▶ [WHAT NEEDS TO BE DONE]
Output the material word for word. Leave each picture out.

------------------------------------------------------------

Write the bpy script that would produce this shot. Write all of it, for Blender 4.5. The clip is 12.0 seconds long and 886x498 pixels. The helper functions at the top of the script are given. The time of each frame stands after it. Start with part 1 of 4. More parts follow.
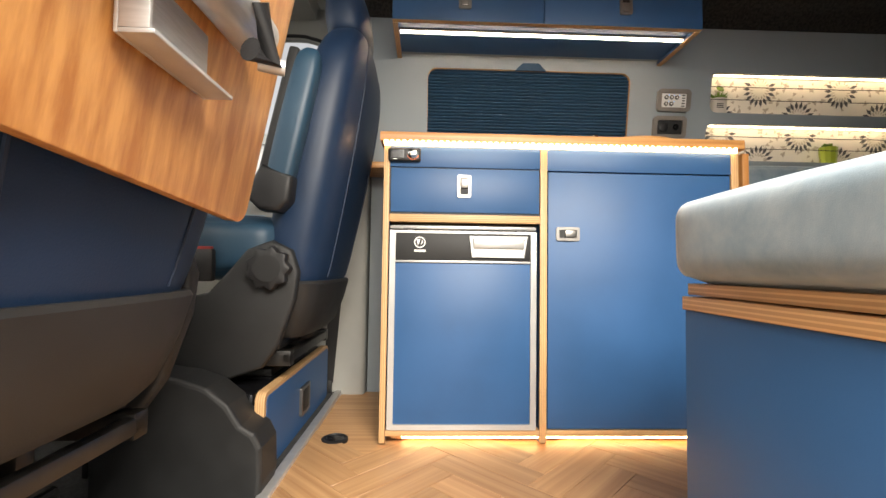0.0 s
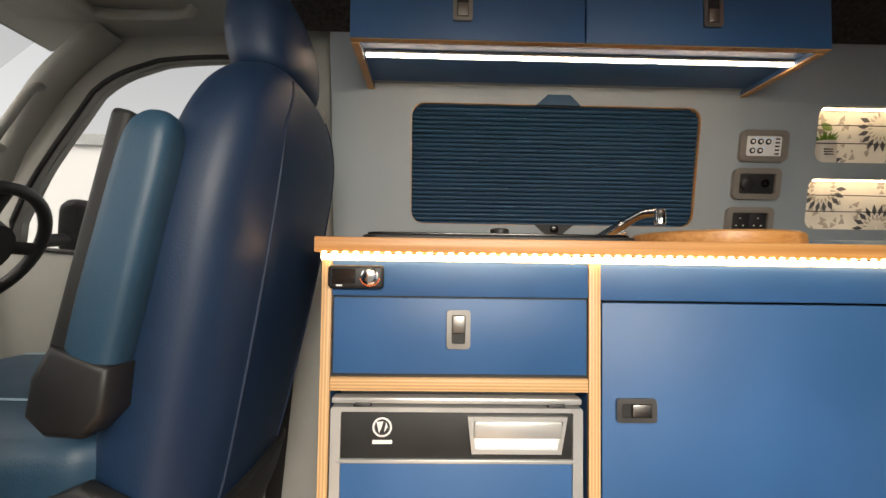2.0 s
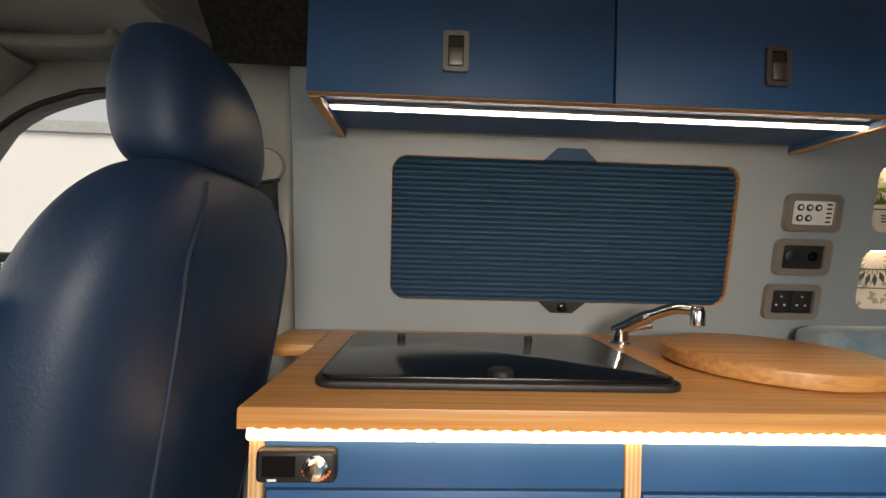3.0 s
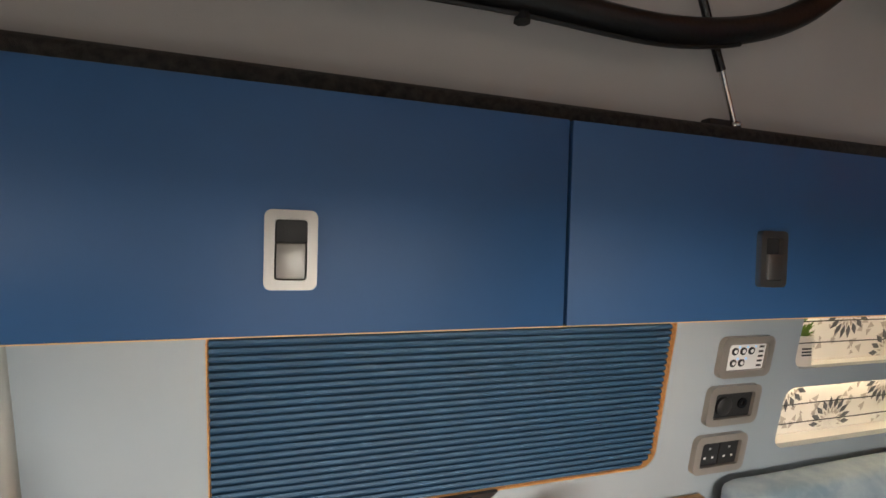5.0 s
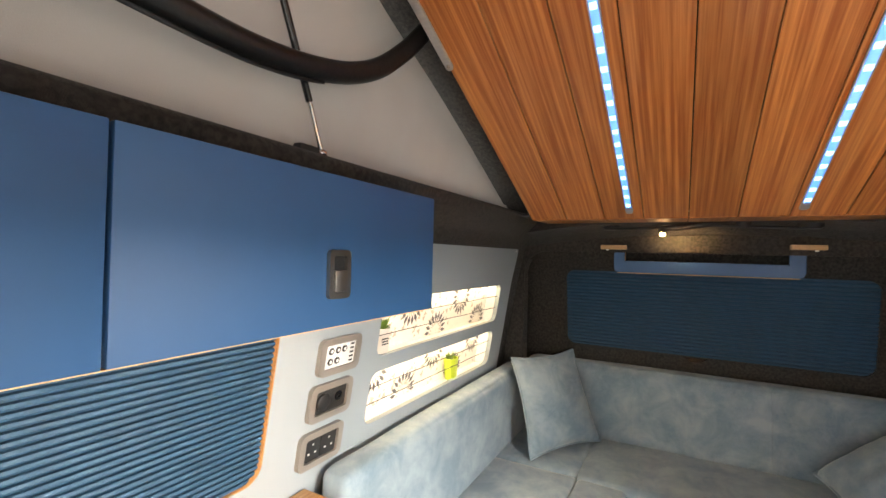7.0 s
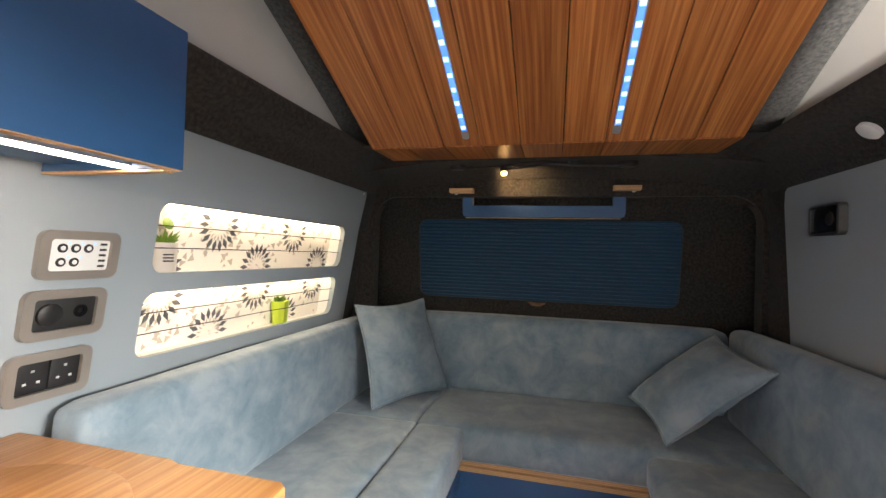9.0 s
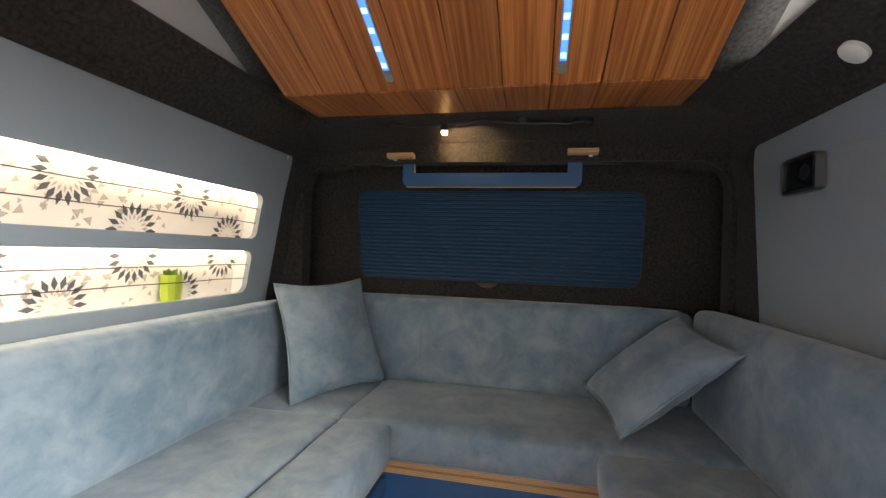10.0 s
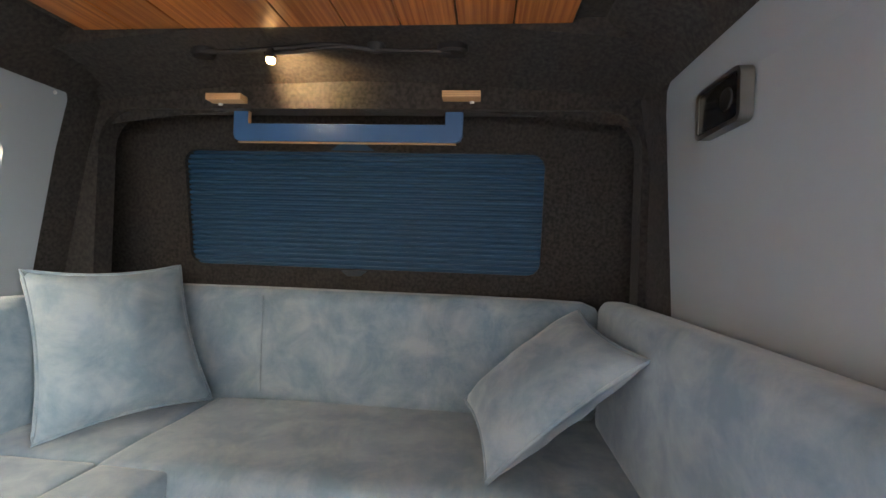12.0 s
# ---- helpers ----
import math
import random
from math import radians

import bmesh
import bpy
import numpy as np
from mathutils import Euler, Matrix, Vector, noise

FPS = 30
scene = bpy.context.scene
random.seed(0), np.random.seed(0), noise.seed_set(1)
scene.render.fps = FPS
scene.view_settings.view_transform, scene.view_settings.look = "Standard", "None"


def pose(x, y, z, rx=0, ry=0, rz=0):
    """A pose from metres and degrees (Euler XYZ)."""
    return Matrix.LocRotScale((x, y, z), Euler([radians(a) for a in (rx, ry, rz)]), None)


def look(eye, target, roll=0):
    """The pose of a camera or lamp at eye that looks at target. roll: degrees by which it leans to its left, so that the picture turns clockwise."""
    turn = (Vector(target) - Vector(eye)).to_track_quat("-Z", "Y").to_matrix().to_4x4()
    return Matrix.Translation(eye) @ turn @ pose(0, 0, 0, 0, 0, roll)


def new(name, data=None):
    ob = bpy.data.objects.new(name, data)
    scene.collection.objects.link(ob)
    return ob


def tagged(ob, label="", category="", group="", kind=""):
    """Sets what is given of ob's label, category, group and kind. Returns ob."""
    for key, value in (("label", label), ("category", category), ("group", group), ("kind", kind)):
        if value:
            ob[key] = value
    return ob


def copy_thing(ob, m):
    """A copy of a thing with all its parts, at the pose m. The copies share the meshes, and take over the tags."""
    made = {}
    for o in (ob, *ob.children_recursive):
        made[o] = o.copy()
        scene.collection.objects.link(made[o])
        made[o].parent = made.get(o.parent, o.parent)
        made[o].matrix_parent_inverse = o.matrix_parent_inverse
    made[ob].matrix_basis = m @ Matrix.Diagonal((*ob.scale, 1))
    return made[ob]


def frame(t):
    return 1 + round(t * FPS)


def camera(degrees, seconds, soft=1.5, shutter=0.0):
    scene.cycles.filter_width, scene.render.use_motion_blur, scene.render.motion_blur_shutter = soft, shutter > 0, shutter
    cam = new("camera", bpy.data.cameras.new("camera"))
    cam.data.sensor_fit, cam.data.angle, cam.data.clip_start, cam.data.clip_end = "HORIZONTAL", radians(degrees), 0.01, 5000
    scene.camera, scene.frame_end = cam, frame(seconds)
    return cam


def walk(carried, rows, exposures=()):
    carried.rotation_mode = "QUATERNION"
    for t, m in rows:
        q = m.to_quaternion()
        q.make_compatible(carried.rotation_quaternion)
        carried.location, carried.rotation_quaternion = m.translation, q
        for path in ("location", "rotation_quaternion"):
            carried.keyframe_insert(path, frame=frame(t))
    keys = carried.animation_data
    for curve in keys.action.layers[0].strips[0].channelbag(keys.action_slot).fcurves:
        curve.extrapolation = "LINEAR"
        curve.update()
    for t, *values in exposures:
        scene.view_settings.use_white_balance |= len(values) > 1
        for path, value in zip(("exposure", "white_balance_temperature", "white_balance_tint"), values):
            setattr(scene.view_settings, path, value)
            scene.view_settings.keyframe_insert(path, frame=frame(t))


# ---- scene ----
cam = camera(91.0, 12.0)
# seconds, eye, target, roll
PATH = [
    (0, (0.121, -1.186, 0.468), (0.194, 0.811, 0.555), 0.8),
    (0.5, (0.160, -1.046, 0.572), (0.206, 0.952, 0.649), 0.7),
    (1, (0.175, -0.936, 0.650), (0.213, 1.061, 0.734), 0.8),
    (1.5, (0.182, -0.832, 0.711), (0.214, 1.166, 0.799), 0.8),
    (2, (0.179, -0.706, 0.793), (0.220, 1.292, 0.872), 0.8),
    (2.5, (0.177, -0.600, 0.904), (0.233, 1.399, 0.956), 0.9),
    (2.7, (0.180, -0.562, 0.947), (0.249, 1.436, 0.992), 1.2),
    (4.5, (0.251, -0.251, 1.282), (0.556, 1.726, 1.261), 1.7),
    (5, (0.248, -0.197, 1.346), (0.822, 1.718, 1.305), 1.6),
    (5.5, (0.252, -0.148, 1.375), (1.258, 1.580, 1.402), 1.0),
    (6, (0.280, -0.128, 1.390), (1.709, 1.271, 1.387), 1.2),
    (6.5, (0.303, -0.157, 1.385), (1.950, 0.979, 1.391), 1.4),
    (7, (0.311, -0.226, 1.364), (2.066, 0.734, 1.391), 1.4),
    (7.2, (0.313, -0.260, 1.350), (2.095, 0.647, 1.374), 1.6),
    (9, (0.491, -0.349, 1.153), (2.430, 0.141, 1.176), 1.7),
    (9.5, (0.615, -0.389, 1.104), (2.570, 0.031, 1.111), 1.7),
    (10, (0.726, -0.458, 1.067), (2.684, -0.054, 1.086), 1.9),
    (10.5, (0.813, -0.530, 1.046), (2.776, -0.146, 1.064), 1.9),
    (11, (0.910, -0.596, 1.029), (2.882, -0.265, 1.045), 2.0),
    (11.5, (1.020, -0.647, 1.019), (3.005, -0.402, 1.037), 2.1),
    (12, (1.128, -0.682, 1.023), (3.119, -0.494, 1.034), 2.0),
]
EXPOSURES = [(0.0, 0.15, 7300, 10), (1.5, 0.05, 7200, 10), (2.5, -0.30, 7500, 10), (4.5, 0.1, 7000, 10), (5.0, 0.60, 6900, 10), (5.5, 1.50, 6800, 10), (7.0, 1.95, 7200, 10), (9.0, 1.42, 6700, 10), (10.5, 1.50, 6400, 10), (12.0, 2.3, 6600, 10)]
walk(cam, [(t, look(e, g, r)) for t, e, g, r in PATH], EXPOSURES)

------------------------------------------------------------

▶ [THE RESULT]
Write the bpy script that would produce this shot. Write all of it, for Blender 4.5. The clip is 12.0 seconds long and 886x498 pixels. The helper functions at the top of the script are given. The time of each frame stands after it. Start with part 1 of 4. More parts follow.
0.0 s
2.0 s
3.0 s
5.0 s
7.0 s
9.0 s
10.0 s
12.0 s
# ---- helpers ----
import math
import random
from math import radians

import bmesh
import bpy
import numpy as np
from mathutils import Euler, Matrix, Vector, noise

FPS = 30
scene = bpy.context.scene
random.seed(0), np.random.seed(0), noise.seed_set(1)
scene.render.fps = FPS
scene.view_settings.view_transform, scene.view_settings.look = "Standard", "None"


def pose(x, y, z, rx=0, ry=0, rz=0):
    """A pose from metres and degrees (Euler XYZ)."""
    return Matrix.LocRotScale((x, y, z), Euler([radians(a) for a in (rx, ry, rz)]), None)


def look(eye, target, roll=0):
    """The pose of a camera or lamp at eye that looks at target. roll: degrees by which it leans to its left, so that the picture turns clockwise."""
    turn = (Vector(target) - Vector(eye)).to_track_quat("-Z", "Y").to_matrix().to_4x4()
    return Matrix.Translation(eye) @ turn @ pose(0, 0, 0, 0, 0, roll)


def new(name, data=None):
    ob = bpy.data.objects.new(name, data)
    scene.collection.objects.link(ob)
    return ob


def tagged(ob, label="", category="", group="", kind=""):
    """Sets what is given of ob's label, category, group and kind. Returns ob."""
    for key, value in (("label", label), ("category", category), ("group", group), ("kind", kind)):
        if value:
            ob[key] = value
    return ob


def copy_thing(ob, m):
    """A copy of a thing with all its parts, at the pose m. The copies share the meshes, and take over the tags."""
    made = {}
    for o in (ob, *ob.children_recursive):
        made[o] = o.copy()
        scene.collection.objects.link(made[o])
        made[o].parent = made.get(o.parent, o.parent)
        made[o].matrix_parent_inverse = o.matrix_parent_inverse
    made[ob].matrix_basis = m @ Matrix.Diagonal((*ob.scale, 1))
    return made[ob]


def frame(t):
    return 1 + round(t * FPS)


def camera(degrees, seconds, soft=1.5, shutter=0.0):
    scene.cycles.filter_width, scene.render.use_motion_blur, scene.render.motion_blur_shutter = soft, shutter > 0, shutter
    cam = new("camera", bpy.data.cameras.new("camera"))
    cam.data.sensor_fit, cam.data.angle, cam.data.clip_start, cam.data.clip_end = "HORIZONTAL", radians(degrees), 0.01, 5000
    scene.camera, scene.frame_end = cam, frame(seconds)
    return cam


def walk(carried, rows, exposures=()):
    carried.rotation_mode = "QUATERNION"
    for t, m in rows:
        q = m.to_quaternion()
        q.make_compatible(carried.rotation_quaternion)
        carried.location, carried.rotation_quaternion = m.translation, q
        for path in ("location", "rotation_quaternion"):
            carried.keyframe_insert(path, frame=frame(t))
    keys = carried.animation_data
    for curve in keys.action.layers[0].strips[0].channelbag(keys.action_slot).fcurves:
        curve.extrapolation = "LINEAR"
        curve.update()
    for t, *values in exposures:
        scene.view_settings.use_white_balance |= len(values) > 1
        for path, value in zip(("exposure", "white_balance_temperature", "white_balance_tint"), values):
            setattr(scene.view_settings, path, value)
            scene.view_settings.keyframe_insert(path, frame=frame(t))


# ---- scene ----
cam = camera(91.0, 12.0)
# seconds, eye, target, roll
PATH = [
    (0, (0.121, -1.186, 0.468), (0.194, 0.811, 0.555), 0.8),
    (0.5, (0.160, -1.046, 0.572), (0.206, 0.952, 0.649), 0.7),
    (1, (0.175, -0.936, 0.650), (0.213, 1.061, 0.734), 0.8),
    (1.5, (0.182, -0.832, 0.711), (0.214, 1.166, 0.799), 0.8),
    (2, (0.179, -0.706, 0.793), (0.220, 1.292, 0.872), 0.8),
    (2.5, (0.177, -0.600, 0.904), (0.233, 1.399, 0.956), 0.9),
    (2.7, (0.180, -0.562, 0.947), (0.249, 1.436, 0.992), 1.2),
    (4.5, (0.251, -0.251, 1.282), (0.556, 1.726, 1.261), 1.7),
    (5, (0.248, -0.197, 1.346), (0.822, 1.718, 1.305), 1.6),
    (5.5, (0.252, -0.148, 1.375), (1.258, 1.580, 1.402), 1.0),
    (6, (0.280, -0.128, 1.390), (1.709, 1.271, 1.387), 1.2),
    (6.5, (0.303, -0.157, 1.385), (1.950, 0.979, 1.391), 1.4),
    (7, (0.311, -0.226, 1.364), (2.066, 0.734, 1.391), 1.4),
    (7.2, (0.313, -0.260, 1.350), (2.095, 0.647, 1.374), 1.6),
    (9, (0.491, -0.349, 1.153), (2.430, 0.141, 1.176), 1.7),
    (9.5, (0.615, -0.389, 1.104), (2.570, 0.031, 1.111), 1.7),
    (10, (0.726, -0.458, 1.067), (2.684, -0.054, 1.086), 1.9),
    (10.5, (0.813, -0.530, 1.046), (2.776, -0.146, 1.064), 1.9),
    (11, (0.910, -0.596, 1.029), (2.882, -0.265, 1.045), 2.0),
    (11.5, (1.020, -0.647, 1.019), (3.005, -0.402, 1.037), 2.1),
    (12, (1.128, -0.682, 1.023), (3.119, -0.494, 1.034), 2.0),
]
EXPOSURES = [(0.0, 0.15, 7300, 10), (1.5, 0.05, 7200, 10), (2.5, -0.30, 7500, 10), (4.5, 0.1, 7000, 10), (5.0, 0.60, 6900, 10), (5.5, 1.50, 6800, 10), (7.0, 1.95, 7200, 10), (9.0, 1.42, 6700, 10), (10.5, 1.50, 6400, 10), (12.0, 2.3, 6600, 10)]
walk(cam, [(t, look(e, g, r)) for t, e, g, r in PATH], EXPOSURES)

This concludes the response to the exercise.